> [Exercise instructions]
Find, in the records below, the line that contains "Reconstruct this shot" and the line that contains "pose from metres". Copy those two lines and everything between them exactly, but not the pictures.

> [Excerpt from a dataset]
-------------------------

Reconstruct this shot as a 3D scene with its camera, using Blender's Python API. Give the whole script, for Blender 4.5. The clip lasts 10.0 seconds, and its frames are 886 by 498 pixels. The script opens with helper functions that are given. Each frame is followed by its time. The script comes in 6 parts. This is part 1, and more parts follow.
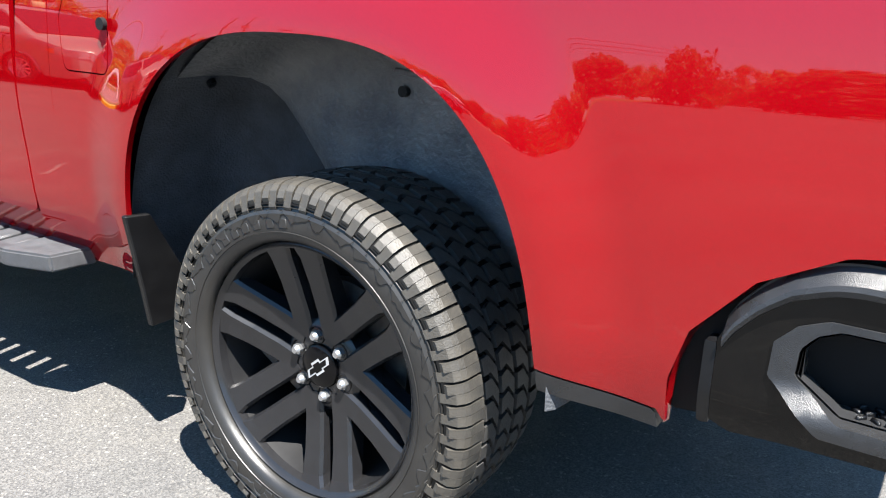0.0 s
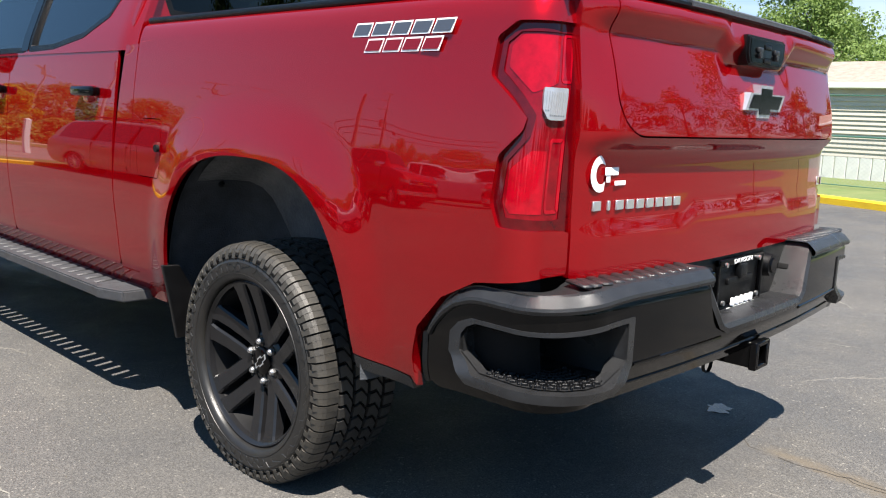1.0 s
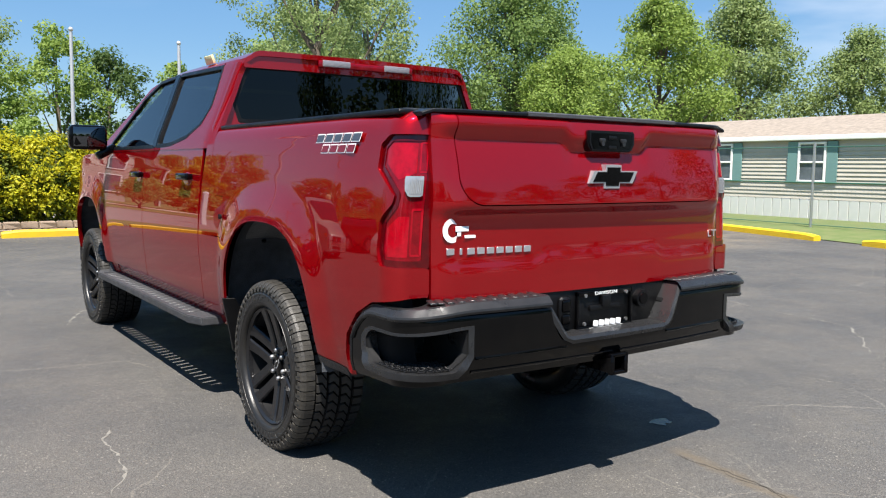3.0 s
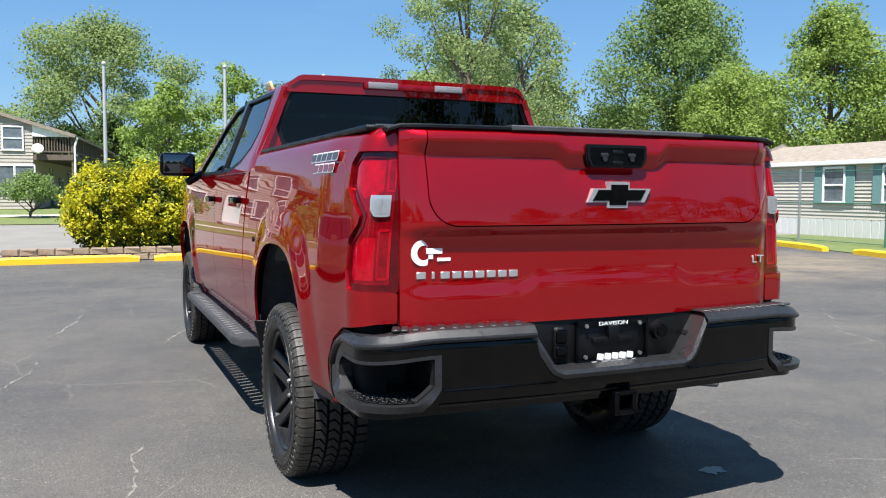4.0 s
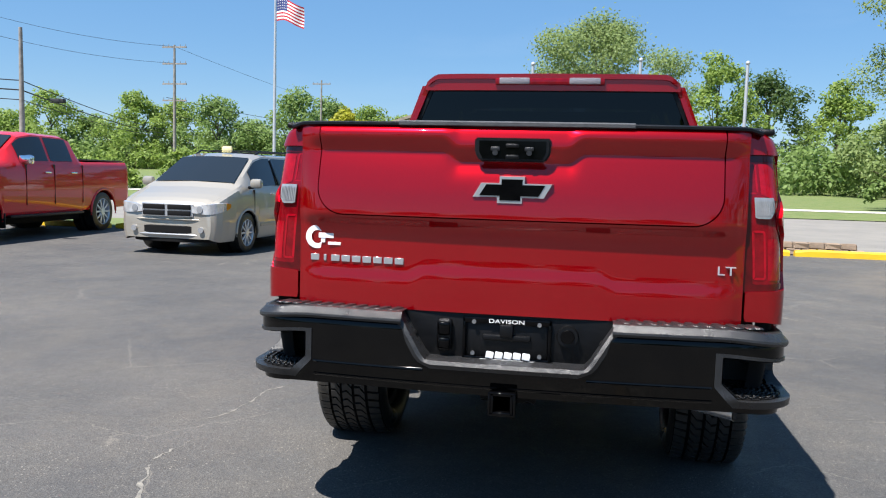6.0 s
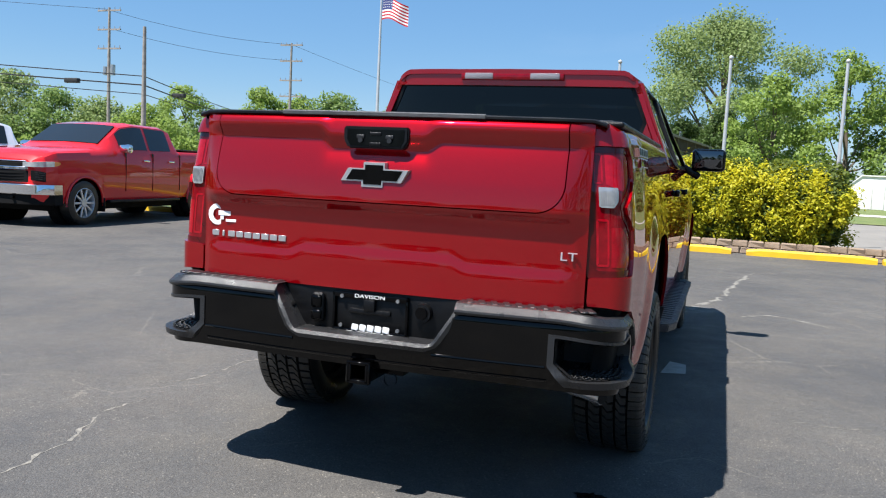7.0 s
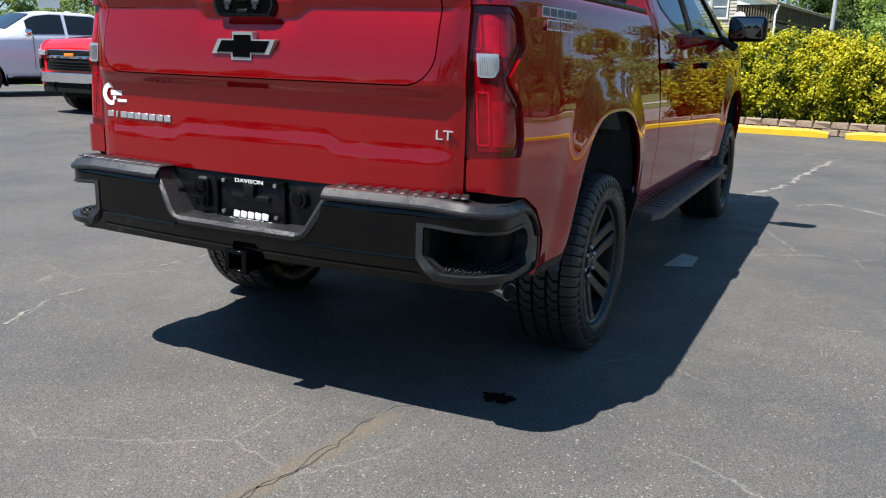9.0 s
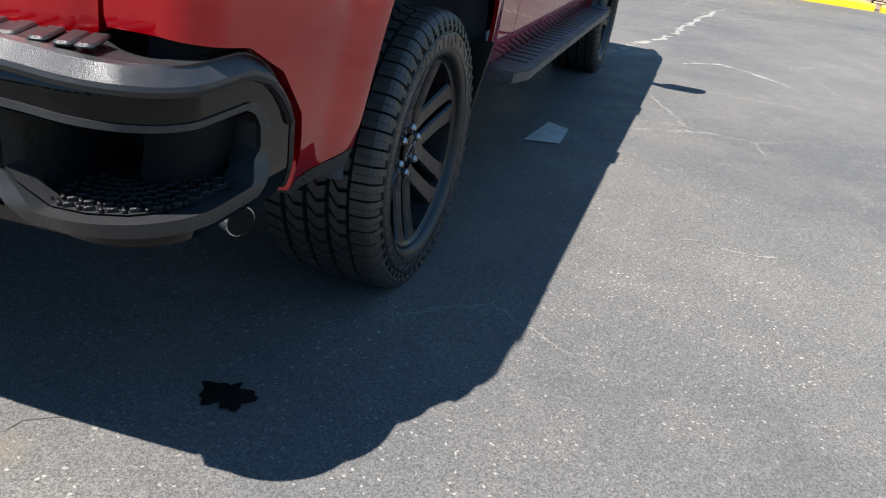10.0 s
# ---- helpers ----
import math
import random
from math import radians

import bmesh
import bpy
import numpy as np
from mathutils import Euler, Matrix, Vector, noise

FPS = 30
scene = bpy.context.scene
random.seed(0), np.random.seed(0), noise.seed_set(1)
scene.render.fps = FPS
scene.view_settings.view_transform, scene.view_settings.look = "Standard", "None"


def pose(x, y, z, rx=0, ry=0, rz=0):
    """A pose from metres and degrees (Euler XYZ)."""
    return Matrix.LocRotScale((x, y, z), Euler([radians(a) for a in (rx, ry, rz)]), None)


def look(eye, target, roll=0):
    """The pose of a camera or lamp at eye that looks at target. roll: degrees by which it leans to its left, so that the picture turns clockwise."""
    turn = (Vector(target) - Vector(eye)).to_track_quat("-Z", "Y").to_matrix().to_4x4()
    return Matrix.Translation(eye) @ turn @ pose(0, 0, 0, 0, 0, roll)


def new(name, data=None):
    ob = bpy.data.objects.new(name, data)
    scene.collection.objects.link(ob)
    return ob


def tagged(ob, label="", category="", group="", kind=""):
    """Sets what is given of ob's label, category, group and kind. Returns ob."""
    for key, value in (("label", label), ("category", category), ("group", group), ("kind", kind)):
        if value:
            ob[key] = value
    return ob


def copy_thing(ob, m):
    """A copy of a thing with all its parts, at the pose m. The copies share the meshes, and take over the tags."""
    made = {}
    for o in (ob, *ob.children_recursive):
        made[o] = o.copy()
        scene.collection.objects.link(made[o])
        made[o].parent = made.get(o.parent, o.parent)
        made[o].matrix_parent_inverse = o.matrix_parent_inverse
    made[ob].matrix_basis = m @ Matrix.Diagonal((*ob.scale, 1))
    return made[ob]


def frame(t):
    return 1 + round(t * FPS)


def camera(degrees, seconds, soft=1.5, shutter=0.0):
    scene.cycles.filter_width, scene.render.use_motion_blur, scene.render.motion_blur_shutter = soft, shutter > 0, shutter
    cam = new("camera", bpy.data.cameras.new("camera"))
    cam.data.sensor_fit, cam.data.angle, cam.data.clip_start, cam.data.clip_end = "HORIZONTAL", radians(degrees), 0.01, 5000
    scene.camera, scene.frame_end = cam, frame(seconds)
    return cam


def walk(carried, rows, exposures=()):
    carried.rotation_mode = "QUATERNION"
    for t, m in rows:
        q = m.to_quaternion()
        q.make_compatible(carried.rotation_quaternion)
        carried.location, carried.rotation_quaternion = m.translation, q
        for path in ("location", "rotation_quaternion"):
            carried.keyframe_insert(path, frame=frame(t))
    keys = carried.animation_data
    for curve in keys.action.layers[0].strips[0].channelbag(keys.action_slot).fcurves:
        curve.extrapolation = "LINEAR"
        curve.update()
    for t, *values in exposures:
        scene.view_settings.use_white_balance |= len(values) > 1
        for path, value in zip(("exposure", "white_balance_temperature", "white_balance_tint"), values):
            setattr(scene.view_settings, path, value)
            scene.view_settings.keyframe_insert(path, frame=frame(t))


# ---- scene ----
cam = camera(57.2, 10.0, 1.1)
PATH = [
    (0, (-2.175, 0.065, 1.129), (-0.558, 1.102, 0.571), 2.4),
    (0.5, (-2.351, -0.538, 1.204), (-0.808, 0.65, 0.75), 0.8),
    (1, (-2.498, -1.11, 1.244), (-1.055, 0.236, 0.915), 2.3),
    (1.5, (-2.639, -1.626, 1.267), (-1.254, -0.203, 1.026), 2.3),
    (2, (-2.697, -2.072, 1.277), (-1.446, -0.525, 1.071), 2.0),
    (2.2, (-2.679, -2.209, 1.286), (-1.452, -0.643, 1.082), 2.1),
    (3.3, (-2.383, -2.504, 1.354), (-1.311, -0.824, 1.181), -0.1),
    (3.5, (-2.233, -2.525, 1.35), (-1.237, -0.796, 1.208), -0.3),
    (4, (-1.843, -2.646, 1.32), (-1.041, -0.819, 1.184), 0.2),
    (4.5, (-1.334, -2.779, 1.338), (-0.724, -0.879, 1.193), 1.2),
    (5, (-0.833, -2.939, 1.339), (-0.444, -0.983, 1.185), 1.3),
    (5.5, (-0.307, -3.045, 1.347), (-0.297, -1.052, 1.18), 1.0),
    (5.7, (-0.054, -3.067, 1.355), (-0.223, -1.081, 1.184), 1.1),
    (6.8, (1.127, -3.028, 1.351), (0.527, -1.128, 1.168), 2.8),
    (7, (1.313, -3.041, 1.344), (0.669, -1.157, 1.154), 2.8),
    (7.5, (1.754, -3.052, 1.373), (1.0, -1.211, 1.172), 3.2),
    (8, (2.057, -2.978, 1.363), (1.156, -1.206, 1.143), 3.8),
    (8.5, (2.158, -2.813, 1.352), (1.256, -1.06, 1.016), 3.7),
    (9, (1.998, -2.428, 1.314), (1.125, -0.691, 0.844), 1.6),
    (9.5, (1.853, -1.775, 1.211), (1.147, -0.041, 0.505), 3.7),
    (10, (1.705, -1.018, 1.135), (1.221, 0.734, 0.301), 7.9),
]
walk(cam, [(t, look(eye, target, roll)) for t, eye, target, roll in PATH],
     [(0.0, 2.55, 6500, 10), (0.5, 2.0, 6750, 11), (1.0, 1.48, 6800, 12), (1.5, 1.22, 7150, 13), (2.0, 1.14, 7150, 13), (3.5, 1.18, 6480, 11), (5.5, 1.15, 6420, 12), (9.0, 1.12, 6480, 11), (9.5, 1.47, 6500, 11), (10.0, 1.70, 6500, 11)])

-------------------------

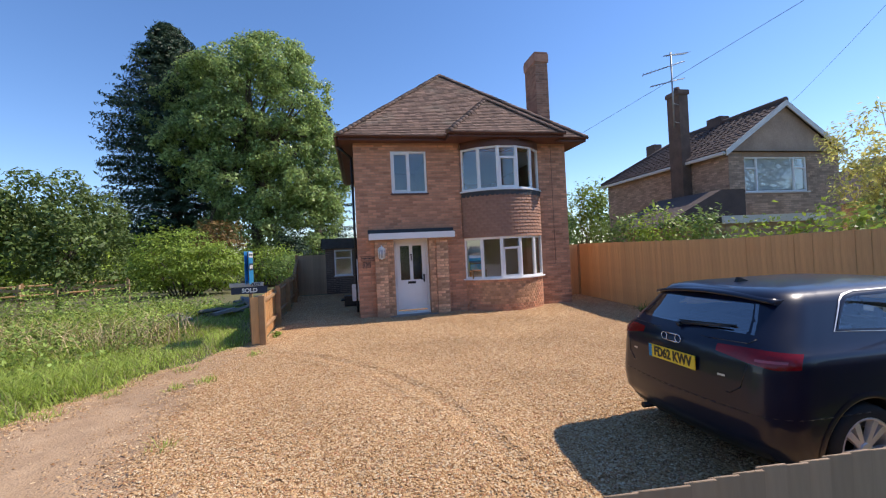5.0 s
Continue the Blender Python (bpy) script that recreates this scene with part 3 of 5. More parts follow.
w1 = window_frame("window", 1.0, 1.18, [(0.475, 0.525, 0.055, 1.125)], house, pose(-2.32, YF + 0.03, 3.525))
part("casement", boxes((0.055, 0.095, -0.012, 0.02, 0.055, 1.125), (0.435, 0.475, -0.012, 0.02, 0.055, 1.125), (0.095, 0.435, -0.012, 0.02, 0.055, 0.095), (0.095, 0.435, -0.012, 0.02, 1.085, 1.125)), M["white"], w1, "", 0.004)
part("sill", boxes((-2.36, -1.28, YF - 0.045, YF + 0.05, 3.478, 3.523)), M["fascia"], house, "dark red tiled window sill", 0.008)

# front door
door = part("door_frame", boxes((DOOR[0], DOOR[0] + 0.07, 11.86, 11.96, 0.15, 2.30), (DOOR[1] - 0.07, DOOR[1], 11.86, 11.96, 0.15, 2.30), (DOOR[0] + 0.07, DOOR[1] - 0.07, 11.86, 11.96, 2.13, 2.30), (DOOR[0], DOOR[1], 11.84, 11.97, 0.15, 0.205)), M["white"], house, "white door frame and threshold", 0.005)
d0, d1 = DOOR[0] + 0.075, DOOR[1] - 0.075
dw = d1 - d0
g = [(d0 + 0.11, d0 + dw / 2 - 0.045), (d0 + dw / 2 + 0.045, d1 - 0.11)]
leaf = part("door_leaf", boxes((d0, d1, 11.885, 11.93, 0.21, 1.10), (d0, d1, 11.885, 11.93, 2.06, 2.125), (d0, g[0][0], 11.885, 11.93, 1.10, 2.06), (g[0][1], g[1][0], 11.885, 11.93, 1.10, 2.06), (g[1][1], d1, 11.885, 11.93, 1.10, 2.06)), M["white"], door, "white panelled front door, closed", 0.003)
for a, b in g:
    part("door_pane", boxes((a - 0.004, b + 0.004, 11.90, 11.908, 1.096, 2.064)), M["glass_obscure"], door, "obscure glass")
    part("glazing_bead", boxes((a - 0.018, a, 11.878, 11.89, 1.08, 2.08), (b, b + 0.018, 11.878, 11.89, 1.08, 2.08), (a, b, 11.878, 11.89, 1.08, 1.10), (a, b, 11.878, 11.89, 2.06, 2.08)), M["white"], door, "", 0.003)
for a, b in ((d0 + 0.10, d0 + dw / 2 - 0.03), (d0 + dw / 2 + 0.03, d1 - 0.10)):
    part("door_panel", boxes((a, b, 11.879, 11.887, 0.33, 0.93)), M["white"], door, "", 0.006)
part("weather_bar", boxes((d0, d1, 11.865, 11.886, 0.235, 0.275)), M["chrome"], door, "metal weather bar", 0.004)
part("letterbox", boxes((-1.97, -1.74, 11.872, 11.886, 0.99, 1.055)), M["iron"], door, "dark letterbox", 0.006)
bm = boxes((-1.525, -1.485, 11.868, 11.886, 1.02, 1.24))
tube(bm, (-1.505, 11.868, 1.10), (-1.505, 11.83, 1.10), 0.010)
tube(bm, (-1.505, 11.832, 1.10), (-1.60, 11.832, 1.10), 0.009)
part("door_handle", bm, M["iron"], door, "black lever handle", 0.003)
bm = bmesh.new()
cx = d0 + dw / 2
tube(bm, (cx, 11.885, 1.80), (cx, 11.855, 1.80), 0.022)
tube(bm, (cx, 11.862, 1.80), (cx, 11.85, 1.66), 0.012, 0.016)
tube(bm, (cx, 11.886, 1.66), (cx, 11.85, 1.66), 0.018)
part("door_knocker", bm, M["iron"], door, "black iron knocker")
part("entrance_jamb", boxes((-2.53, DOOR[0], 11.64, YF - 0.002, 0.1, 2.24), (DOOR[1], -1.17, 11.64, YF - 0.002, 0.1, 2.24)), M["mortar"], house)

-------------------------

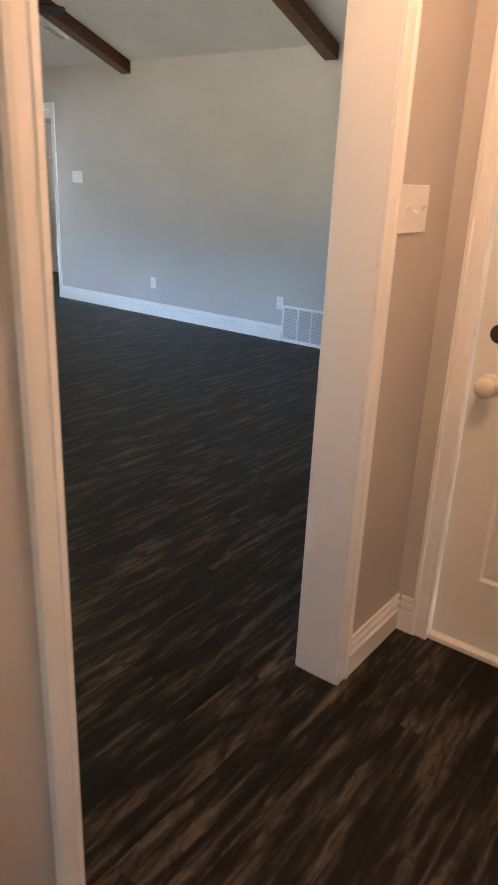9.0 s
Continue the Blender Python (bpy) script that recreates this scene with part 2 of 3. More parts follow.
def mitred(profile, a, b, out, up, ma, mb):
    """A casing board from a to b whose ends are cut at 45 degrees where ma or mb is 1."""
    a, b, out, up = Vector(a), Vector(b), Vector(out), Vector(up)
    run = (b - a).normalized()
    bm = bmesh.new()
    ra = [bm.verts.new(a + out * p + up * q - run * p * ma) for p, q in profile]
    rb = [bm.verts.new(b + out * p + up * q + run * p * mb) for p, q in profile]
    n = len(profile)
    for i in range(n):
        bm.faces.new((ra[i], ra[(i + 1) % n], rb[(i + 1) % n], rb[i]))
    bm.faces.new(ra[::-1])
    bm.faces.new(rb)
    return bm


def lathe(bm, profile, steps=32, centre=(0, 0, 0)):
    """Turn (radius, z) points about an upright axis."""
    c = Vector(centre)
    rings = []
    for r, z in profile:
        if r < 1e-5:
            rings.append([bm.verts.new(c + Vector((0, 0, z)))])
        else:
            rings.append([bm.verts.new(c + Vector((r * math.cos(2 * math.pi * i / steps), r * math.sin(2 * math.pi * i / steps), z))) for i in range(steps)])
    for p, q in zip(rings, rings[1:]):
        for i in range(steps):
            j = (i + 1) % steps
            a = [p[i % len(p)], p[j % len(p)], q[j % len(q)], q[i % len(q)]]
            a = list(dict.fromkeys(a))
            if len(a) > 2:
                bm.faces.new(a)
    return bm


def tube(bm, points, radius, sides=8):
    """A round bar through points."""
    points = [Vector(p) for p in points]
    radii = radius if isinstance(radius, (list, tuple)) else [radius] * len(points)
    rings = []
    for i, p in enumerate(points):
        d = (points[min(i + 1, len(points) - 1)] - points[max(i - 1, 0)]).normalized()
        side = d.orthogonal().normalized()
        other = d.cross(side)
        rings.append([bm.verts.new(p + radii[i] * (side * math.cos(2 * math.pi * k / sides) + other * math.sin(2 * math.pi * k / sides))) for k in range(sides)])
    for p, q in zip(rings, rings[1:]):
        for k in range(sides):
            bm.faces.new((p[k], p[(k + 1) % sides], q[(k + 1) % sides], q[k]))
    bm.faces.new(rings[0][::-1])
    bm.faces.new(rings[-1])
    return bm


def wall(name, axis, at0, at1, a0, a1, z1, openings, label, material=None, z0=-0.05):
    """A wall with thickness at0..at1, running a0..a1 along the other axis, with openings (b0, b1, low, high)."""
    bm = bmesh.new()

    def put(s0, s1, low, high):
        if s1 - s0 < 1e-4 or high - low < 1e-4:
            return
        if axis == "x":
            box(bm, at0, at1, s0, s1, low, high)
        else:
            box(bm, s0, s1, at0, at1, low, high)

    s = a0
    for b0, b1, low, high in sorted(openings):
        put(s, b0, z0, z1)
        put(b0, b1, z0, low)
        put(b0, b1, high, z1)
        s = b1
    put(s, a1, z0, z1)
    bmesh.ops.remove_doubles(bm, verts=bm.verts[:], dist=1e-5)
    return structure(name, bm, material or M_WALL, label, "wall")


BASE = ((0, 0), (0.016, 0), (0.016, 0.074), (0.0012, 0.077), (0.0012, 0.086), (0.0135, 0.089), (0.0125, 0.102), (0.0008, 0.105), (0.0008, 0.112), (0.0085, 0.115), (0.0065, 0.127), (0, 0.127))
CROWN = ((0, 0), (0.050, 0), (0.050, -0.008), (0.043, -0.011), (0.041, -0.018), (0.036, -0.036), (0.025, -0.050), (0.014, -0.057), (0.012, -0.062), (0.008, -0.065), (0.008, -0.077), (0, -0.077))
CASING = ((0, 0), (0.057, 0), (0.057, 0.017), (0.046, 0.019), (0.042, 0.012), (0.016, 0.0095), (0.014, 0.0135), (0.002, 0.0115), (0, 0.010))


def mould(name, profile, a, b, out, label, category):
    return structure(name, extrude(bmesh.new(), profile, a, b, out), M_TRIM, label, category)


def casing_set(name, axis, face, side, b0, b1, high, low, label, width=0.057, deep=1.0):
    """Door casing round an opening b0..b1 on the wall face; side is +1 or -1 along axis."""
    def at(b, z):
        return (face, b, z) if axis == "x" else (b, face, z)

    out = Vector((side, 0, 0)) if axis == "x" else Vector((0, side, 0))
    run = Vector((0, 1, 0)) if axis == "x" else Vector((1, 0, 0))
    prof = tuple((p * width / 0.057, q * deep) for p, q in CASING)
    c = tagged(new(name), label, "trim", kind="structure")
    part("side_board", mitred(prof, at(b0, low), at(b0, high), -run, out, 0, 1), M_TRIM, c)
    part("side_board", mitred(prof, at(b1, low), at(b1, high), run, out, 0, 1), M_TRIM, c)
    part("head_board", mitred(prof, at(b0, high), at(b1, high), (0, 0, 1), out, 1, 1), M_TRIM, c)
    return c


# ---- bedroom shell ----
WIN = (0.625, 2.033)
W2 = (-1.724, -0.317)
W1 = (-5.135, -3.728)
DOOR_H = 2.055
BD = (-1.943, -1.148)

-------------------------

> [Worked solution]
Reconstruct this shot as a 3D scene with its camera, using Blender's Python API. Give the whole script, for Blender 4.5. The clip lasts 10.0 seconds, and its frames are 886 by 498 pixels. The script opens with helper functions that are given. Each frame is followed by its time. The script comes in 6 parts. This is part 1, and more parts follow.
0.0 s
1.0 s
3.0 s
4.0 s
6.0 s
7.0 s
9.0 s
10.0 s
# ---- helpers ----
import math
import random
from math import radians

import bmesh
import bpy
import numpy as np
from mathutils import Euler, Matrix, Vector, noise

FPS = 30
scene = bpy.context.scene
random.seed(0), np.random.seed(0), noise.seed_set(1)
scene.render.fps = FPS
scene.view_settings.view_transform, scene.view_settings.look = "Standard", "None"


def pose(x, y, z, rx=0, ry=0, rz=0):
    """A pose from metres and degrees (Euler XYZ)."""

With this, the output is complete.